_TASK GOAL_
From the listing that follows, output everything exactly except the pictures.

>>>>

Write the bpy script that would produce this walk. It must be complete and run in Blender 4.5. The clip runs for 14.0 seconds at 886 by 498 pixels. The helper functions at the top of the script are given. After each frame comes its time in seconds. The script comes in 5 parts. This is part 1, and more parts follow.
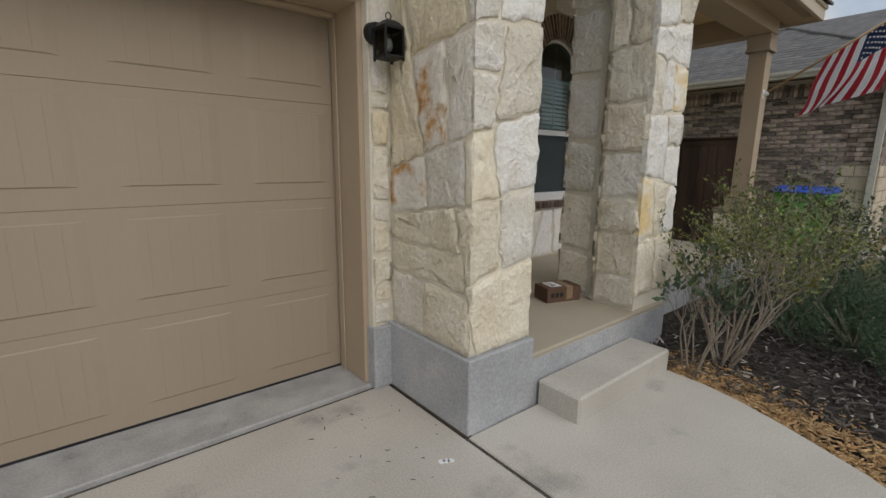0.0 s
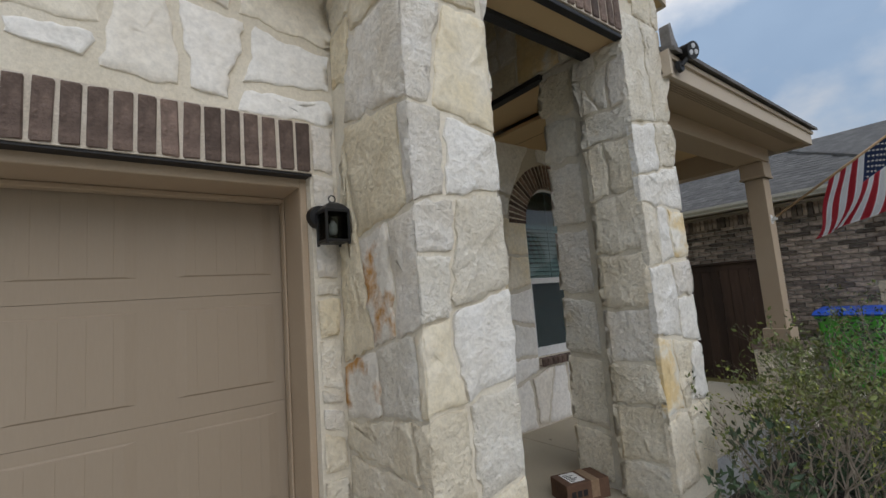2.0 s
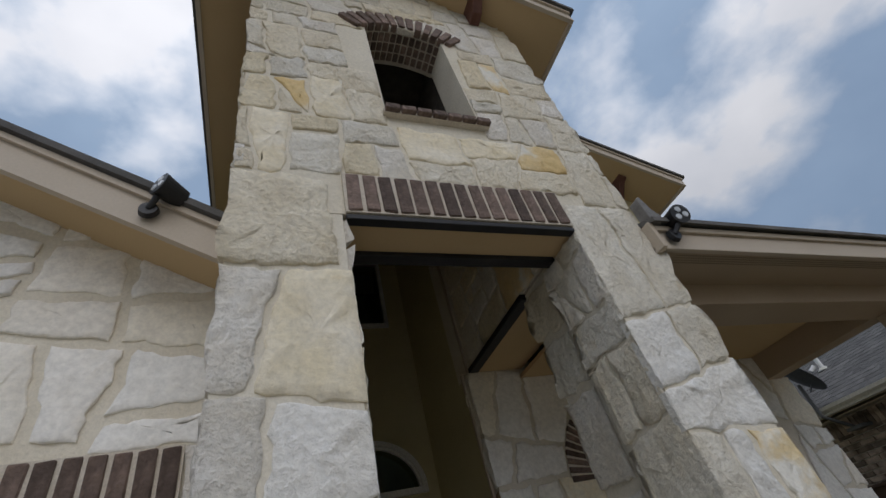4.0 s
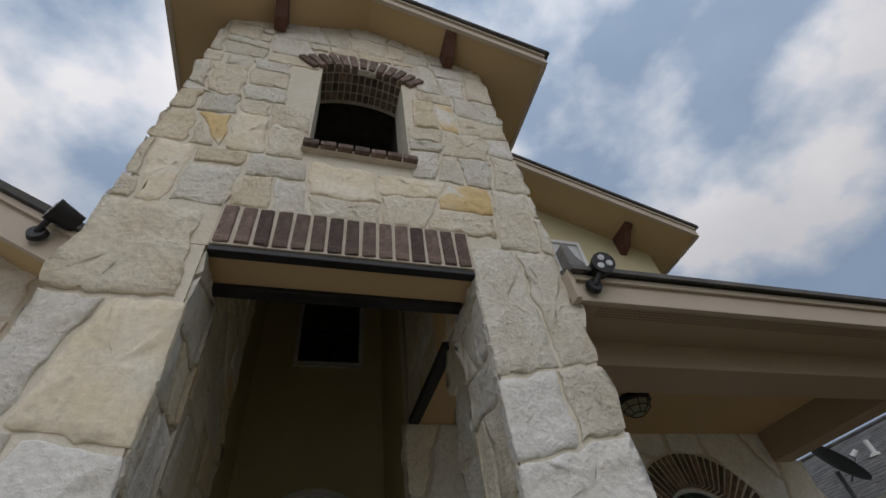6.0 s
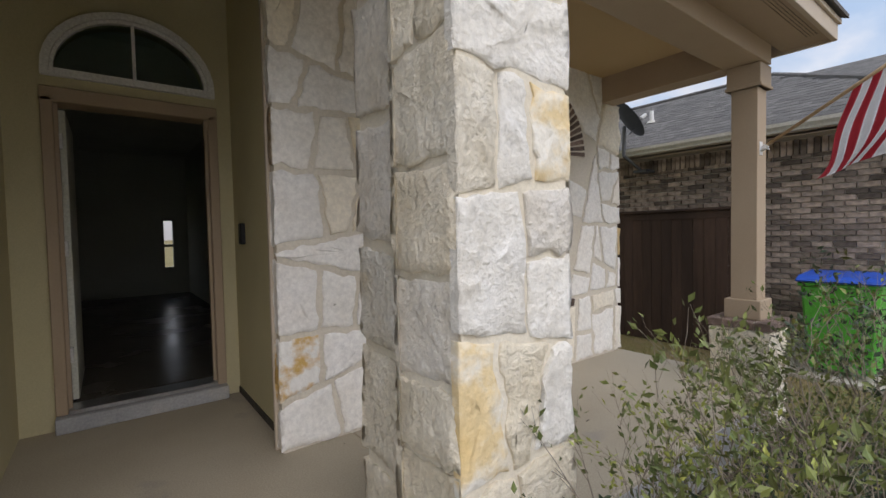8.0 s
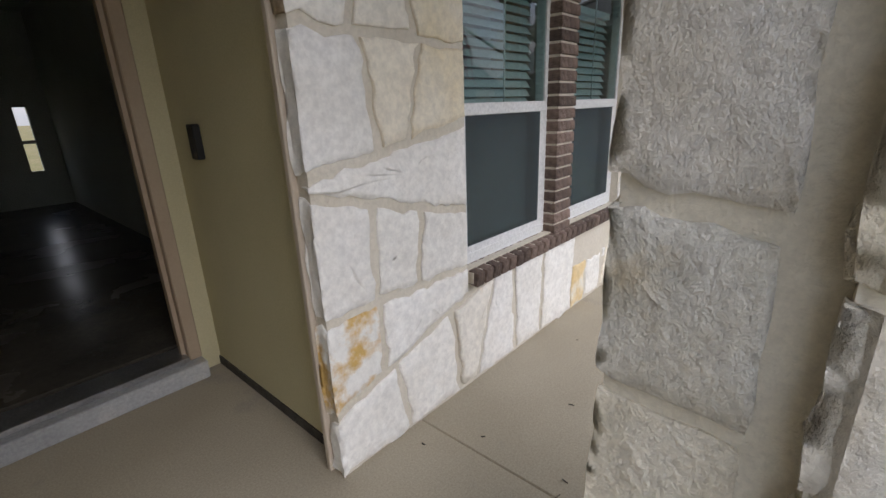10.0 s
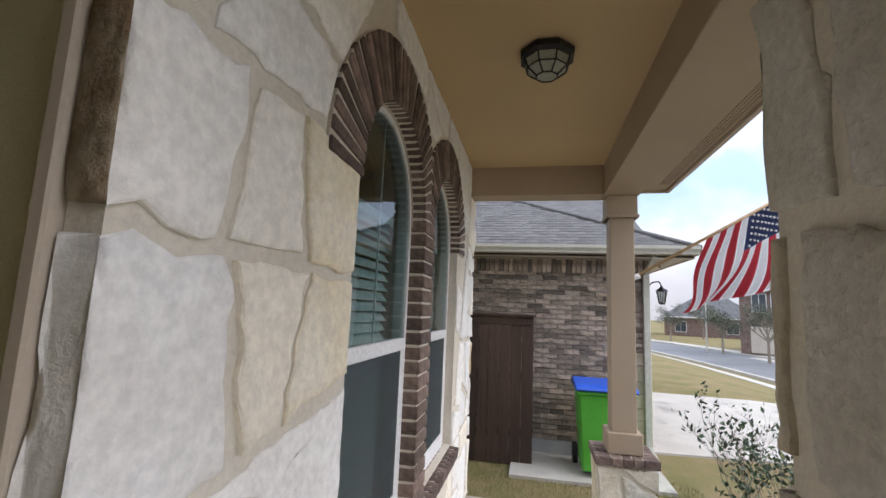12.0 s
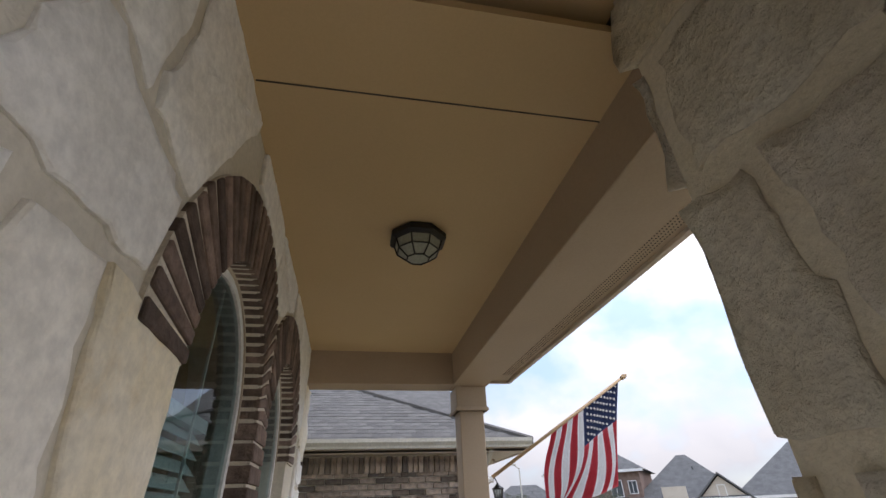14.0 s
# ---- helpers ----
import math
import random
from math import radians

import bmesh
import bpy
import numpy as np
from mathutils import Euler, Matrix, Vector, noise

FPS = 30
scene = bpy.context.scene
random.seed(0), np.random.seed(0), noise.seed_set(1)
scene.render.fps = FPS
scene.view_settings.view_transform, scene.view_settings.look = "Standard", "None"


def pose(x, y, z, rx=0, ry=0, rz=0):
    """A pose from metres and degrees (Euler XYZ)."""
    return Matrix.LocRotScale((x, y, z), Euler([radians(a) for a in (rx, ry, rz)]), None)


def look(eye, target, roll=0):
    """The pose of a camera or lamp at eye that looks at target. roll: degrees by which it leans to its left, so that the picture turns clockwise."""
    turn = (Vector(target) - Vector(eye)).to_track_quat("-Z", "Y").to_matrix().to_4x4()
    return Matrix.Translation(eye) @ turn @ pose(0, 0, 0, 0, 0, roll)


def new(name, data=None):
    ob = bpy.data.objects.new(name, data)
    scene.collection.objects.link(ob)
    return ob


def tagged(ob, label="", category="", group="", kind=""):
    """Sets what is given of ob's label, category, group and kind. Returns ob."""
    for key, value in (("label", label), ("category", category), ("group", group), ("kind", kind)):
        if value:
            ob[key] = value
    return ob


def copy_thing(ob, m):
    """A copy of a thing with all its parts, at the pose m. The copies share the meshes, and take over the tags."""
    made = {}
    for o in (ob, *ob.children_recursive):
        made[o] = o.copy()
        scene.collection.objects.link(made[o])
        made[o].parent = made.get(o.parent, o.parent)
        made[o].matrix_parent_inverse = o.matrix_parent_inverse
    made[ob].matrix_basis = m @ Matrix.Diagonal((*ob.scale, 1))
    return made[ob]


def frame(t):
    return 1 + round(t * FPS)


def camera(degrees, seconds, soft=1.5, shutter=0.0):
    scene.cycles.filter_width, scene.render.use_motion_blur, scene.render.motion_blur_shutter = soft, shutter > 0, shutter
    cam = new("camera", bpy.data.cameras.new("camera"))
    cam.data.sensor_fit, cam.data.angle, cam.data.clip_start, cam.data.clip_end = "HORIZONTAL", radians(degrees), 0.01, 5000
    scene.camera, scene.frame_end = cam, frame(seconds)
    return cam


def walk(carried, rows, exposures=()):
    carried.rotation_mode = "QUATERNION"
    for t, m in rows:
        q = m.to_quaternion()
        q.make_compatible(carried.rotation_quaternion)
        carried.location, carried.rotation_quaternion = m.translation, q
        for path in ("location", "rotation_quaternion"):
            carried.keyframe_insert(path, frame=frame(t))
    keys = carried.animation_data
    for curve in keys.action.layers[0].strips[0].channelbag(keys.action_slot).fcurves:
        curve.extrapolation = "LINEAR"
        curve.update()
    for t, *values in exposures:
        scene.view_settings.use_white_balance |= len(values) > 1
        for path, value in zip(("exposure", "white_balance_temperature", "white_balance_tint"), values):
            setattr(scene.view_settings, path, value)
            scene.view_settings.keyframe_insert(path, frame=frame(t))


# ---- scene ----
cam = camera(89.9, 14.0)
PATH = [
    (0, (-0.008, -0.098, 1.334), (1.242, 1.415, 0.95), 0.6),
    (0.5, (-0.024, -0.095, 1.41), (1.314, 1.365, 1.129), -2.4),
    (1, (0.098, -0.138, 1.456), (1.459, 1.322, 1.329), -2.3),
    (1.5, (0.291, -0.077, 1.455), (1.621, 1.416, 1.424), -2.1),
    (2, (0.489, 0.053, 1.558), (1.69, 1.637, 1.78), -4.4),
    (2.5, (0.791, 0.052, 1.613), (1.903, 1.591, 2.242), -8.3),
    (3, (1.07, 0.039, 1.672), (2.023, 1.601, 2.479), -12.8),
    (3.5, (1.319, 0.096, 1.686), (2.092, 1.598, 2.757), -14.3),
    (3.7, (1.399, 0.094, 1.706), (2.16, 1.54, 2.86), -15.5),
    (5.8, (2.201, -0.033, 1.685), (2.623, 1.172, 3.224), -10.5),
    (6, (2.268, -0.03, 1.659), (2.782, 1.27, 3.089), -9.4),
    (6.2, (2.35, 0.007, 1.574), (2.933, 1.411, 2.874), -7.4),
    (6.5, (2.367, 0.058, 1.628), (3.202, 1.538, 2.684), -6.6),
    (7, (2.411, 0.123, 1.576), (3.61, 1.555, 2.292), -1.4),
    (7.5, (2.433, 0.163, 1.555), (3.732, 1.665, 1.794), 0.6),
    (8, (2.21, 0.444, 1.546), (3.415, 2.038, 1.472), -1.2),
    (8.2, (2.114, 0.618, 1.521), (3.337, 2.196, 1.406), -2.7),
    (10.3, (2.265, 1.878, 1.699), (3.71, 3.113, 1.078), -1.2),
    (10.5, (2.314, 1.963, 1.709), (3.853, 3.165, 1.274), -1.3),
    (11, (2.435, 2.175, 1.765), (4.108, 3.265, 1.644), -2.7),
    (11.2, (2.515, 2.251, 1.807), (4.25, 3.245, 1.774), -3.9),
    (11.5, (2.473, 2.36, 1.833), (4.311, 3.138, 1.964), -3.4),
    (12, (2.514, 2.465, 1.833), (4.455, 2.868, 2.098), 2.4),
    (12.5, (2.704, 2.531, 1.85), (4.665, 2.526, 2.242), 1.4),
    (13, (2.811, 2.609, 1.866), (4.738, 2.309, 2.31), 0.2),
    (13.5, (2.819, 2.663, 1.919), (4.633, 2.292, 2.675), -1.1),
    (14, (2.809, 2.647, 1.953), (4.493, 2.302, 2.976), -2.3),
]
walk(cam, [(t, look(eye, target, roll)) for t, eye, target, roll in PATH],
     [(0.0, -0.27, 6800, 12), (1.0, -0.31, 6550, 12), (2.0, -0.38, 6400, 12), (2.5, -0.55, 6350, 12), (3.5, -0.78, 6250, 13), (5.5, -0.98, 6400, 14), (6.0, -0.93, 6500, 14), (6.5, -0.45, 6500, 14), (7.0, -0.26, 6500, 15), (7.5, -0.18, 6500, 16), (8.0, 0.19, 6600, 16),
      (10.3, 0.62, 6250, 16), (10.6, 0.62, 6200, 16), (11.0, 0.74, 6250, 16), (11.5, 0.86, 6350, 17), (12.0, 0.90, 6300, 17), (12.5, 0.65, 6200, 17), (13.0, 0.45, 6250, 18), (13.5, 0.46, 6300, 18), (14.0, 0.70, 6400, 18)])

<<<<

_FINAL RESULT_
Write the bpy script that would produce this walk. It must be complete and run in Blender 4.5. The clip runs for 14.0 seconds at 886 by 498 pixels. The helper functions at the top of the script are given. After each frame comes its time in seconds. The script comes in 5 parts. This is part 1, and more parts follow.
0.0 s
2.0 s
4.0 s
6.0 s
8.0 s
10.0 s
12.0 s
14.0 s
# ---- helpers ----
import math
import random
from math import radians

import bmesh
import bpy
import numpy as np
from mathutils import Euler, Matrix, Vector, noise

FPS = 30
scene = bpy.context.scene
random.seed(0), np.random.seed(0), noise.seed_set(1)
scene.render.fps = FPS
scene.view_settings.view_transform, scene.view_settings.look = "Standard", "None"


def pose(x, y, z, rx=0, ry=0, rz=0):
    """A pose from metres and degrees (Euler XYZ)."""
    return Matrix.LocRotScale((x, y, z), Euler([radians(a) for a in (rx, ry, rz)]), None)


def look(eye, target, roll=0):
    """The pose of a camera or lamp at eye that looks at target. roll: degrees by which it leans to its left, so that the picture turns clockwise."""
    turn = (Vector(target) - Vector(eye)).to_track_quat("-Z", "Y").to_matrix().to_4x4()
    return Matrix.Translation(eye) @ turn @ pose(0, 0, 0, 0, 0, roll)


def new(name, data=None):
    ob = bpy.data.objects.new(name, data)
    scene.collection.objects.link(ob)
    return ob


def tagged(ob, label="", category="", group="", kind=""):
    """Sets what is given of ob's label, category, group and kind. Returns ob."""
    for key, value in (("label", label), ("category", category), ("group", group), ("kind", kind)):
        if value:
            ob[key] = value
    return ob


def copy_thing(ob, m):
    """A copy of a thing with all its parts, at the pose m. The copies share the meshes, and take over the tags."""
    made = {}
    for o in (ob, *ob.children_recursive):
        made[o] = o.copy()
        scene.collection.objects.link(made[o])
        made[o].parent = made.get(o.parent, o.parent)
        made[o].matrix_parent_inverse = o.matrix_parent_inverse
    made[ob].matrix_basis = m @ Matrix.Diagonal((*ob.scale, 1))
    return made[ob]


def frame(t):
    return 1 + round(t * FPS)


def camera(degrees, seconds, soft=1.5, shutter=0.0):
    scene.cycles.filter_width, scene.render.use_motion_blur, scene.render.motion_blur_shutter = soft, shutter > 0, shutter
    cam = new("camera", bpy.data.cameras.new("camera"))
    cam.data.sensor_fit, cam.data.angle, cam.data.clip_start, cam.data.clip_end = "HORIZONTAL", radians(degrees), 0.01, 5000
    scene.camera, scene.frame_end = cam, frame(seconds)
    return cam


def walk(carried, rows, exposures=()):
    carried.rotation_mode = "QUATERNION"
    for t, m in rows:
        q = m.to_quaternion()
        q.make_compatible(carried.rotation_quaternion)
        carried.location, carried.rotation_quaternion = m.translation, q
        for path in ("location", "rotation_quaternion"):
            carried.keyframe_insert(path, frame=frame(t))
    keys = carried.animation_data
    for curve in keys.action.layers[0].strips[0].channelbag(keys.action_slot).fcurves:
        curve.extrapolation = "LINEAR"
        curve.update()
    for t, *values in exposures:
        scene.view_settings.use_white_balance |= len(values) > 1
        for path, value in zip(("exposure", "white_balance_temperature", "white_balance_tint"), values):
            setattr(scene.view_settings, path, value)
            scene.view_settings.keyframe_insert(path, frame=frame(t))


# ---- scene ----
cam = camera(89.9, 14.0)
PATH = [
    (0, (-0.008, -0.098, 1.334), (1.242, 1.415, 0.95), 0.6),
    (0.5, (-0.024, -0.095, 1.41), (1.314, 1.365, 1.129), -2.4),
    (1, (0.098, -0.138, 1.456), (1.459, 1.322, 1.329), -2.3),
    (1.5, (0.291, -0.077, 1.455), (1.621, 1.416, 1.424), -2.1),
    (2, (0.489, 0.053, 1.558), (1.69, 1.637, 1.78), -4.4),
    (2.5, (0.791, 0.052, 1.613), (1.903, 1.591, 2.242), -8.3),
    (3, (1.07, 0.039, 1.672), (2.023, 1.601, 2.479), -12.8),
    (3.5, (1.319, 0.096, 1.686), (2.092, 1.598, 2.757), -14.3),
    (3.7, (1.399, 0.094, 1.706), (2.16, 1.54, 2.86), -15.5),
    (5.8, (2.201, -0.033, 1.685), (2.623, 1.172, 3.224), -10.5),
    (6, (2.268, -0.03, 1.659), (2.782, 1.27, 3.089), -9.4),
    (6.2, (2.35, 0.007, 1.574), (2.933, 1.411, 2.874), -7.4),
    (6.5, (2.367, 0.058, 1.628), (3.202, 1.538, 2.684), -6.6),
    (7, (2.411, 0.123, 1.576), (3.61, 1.555, 2.292), -1.4),
    (7.5, (2.433, 0.163, 1.555), (3.732, 1.665, 1.794), 0.6),
    (8, (2.21, 0.444, 1.546), (3.415, 2.038, 1.472), -1.2),
    (8.2, (2.114, 0.618, 1.521), (3.337, 2.196, 1.406), -2.7),
    (10.3, (2.265, 1.878, 1.699), (3.71, 3.113, 1.078), -1.2),
    (10.5, (2.314, 1.963, 1.709), (3.853, 3.165, 1.274), -1.3),
    (11, (2.435, 2.175, 1.765), (4.108, 3.265, 1.644), -2.7),
    (11.2, (2.515, 2.251, 1.807), (4.25, 3.245, 1.774), -3.9),
    (11.5, (2.473, 2.36, 1.833), (4.311, 3.138, 1.964), -3.4),
    (12, (2.514, 2.465, 1.833), (4.455, 2.868, 2.098), 2.4),
    (12.5, (2.704, 2.531, 1.85), (4.665, 2.526, 2.242), 1.4),
    (13, (2.811, 2.609, 1.866), (4.738, 2.309, 2.31), 0.2),
    (13.5, (2.819, 2.663, 1.919), (4.633, 2.292, 2.675), -1.1),
    (14, (2.809, 2.647, 1.953), (4.493, 2.302, 2.976), -2.3),
]
walk(cam, [(t, look(eye, target, roll)) for t, eye, target, roll in PATH],
     [(0.0, -0.27, 6800, 12), (1.0, -0.31, 6550, 12), (2.0, -0.38, 6400, 12), (2.5, -0.55, 6350, 12), (3.5, -0.78, 6250, 13), (5.5, -0.98, 6400, 14), (6.0, -0.93, 6500, 14), (6.5, -0.45, 6500, 14), (7.0, -0.26, 6500, 15), (7.5, -0.18, 6500, 16), (8.0, 0.19, 6600, 16),
      (10.3, 0.62, 6250, 16), (10.6, 0.62, 6200, 16), (11.0, 0.74, 6250, 16), (11.5, 0.86, 6350, 17), (12.0, 0.90, 6300, 17), (12.5, 0.65, 6200, 17), (13.0, 0.45, 6250, 18), (13.5, 0.46, 6300, 18), (14.0, 0.70, 6400, 18)])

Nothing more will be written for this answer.